Tuesday, September 03, 2019

What Is Our 'Political Tipping Point'?


The chaos of Hurricane Dorian has climate writer, Kate Oronoff, asking how much destruction will it take for our leaders to treat climate change seriously.

Donald Trump has been rightly criticized for golfing as Dorian devastated the Bahamas and drifted toward the US. But it’s as good a metaphor as any for the way elites across political lines have approached the crisis they have helped create and continue to fuel. One of the cruelest realities of global warming is that the people whohave done the least to contribute to it tend to be among the first and worst hit. Nations like the United States have amassed tremendous wealth both by burning fossil fuels and exploiting land and labor from the places most threatened by rising temperatures through slavery, colonialism and their living legacies. Similar inequalities play out within nations, including in the US, where most people’s own carbon footprints are dwarfed by those of the billionaires and fossil fuel executives best equipped to insulate themselves from heavy weather. 
Internationally, climate-vulnerable countries have for decades made the case that more ambition is needed, focusing policymakers’ concerns on to issues of equity. The Bahamas is part of a group within the UN known as the Alliance of Small Island States (Aosis), comprising countries already being hammered by climate impacts who have got comparatively few financial resources to deal with them. The Aosis chair and Maldives energy minister, Thoriq Ibrahim, argued at COP 24 last year that it would “be suicide not to use every lever of power we have to demand what is fair and just: the support we need to manage a crisis that has been thrust upon us”. 
That support has not been forthcoming. In its special report released last year, the Intergovernmental Panel on Climate Change found that keeping warming below 1.5 degrees Celsius – a level already dangerous for low-lying states – would require an annual investment in decarbonization of $3tn through 2050. And that’s just to mitigate warming. Trillions more will be required to adapt to the climate impacts already locked in, ensuring that when hurricanes like Dorian do hit they do less damage. Repairing the loss and damage of storms and other disasters is expected to cost $300bn a year by 2030, jumping to $1.2tn a year by 2060. As the world’s largest historical emitter of greenhouse gases and its biggest economy, the United States has both the ability and an outsized responsibility to decarbonize rapidly and make it possible for countries do the same – a climate debt
Back in 2009, industrialized nations pledged to mobilize $100bn toward mitigation and adaptation efforts by 2020, a response to persistent demands from climate justice organizers. As of last September, only $3.5bn had actually been allocated to the fund and just $10.3bn pledged to the multilateral body that’s supposed to be the main vehicle for dispersing that money, the Green Climate Fund (GCF).
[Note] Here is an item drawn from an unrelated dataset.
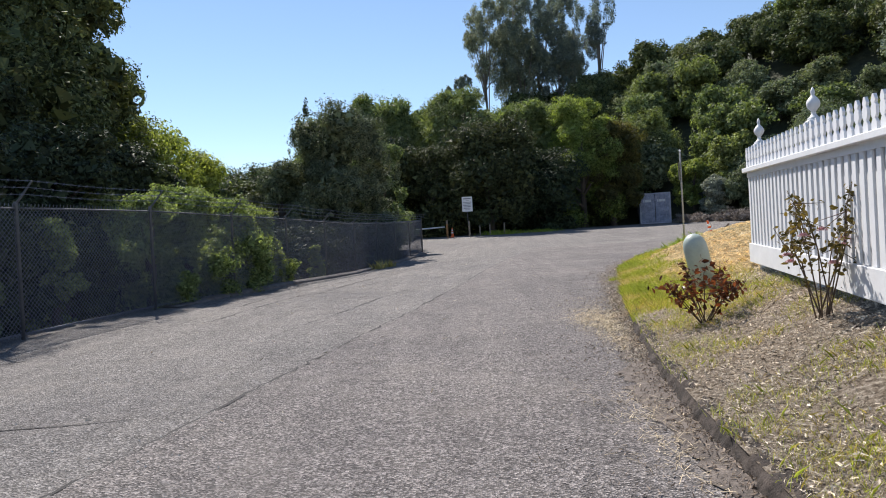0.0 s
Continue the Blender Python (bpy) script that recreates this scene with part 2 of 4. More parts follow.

Before he left office, Obama promised $3bn toward the GCF. Just $1bn of that ever materialized before Trump withdrew that vow. That’s a fraction of the estimated $15bn a year the federal government spends subsidizing fossil fuel development. At the end of August, the US Import-Export Bank approved $5bn in financing for a natural gas project in Mozambique. We have more than enough money to fight the climate crisis, at home and abroad. It’s just going to all the wrong places.
Word to the wise. When your government spends more subsidizing fossil fuels than it spends on climate change mitigation and adaptation, your government is not working for you but against you and your future.

Jeff Bezos’s escape plans notwithstanding, we’re all stuck on this warming planet together. Whether human civilization stays intact amid all this worsening weather depends on recognizing our shared humanity – and designing policy accordingly. Platitudes for the planet won’t cut it.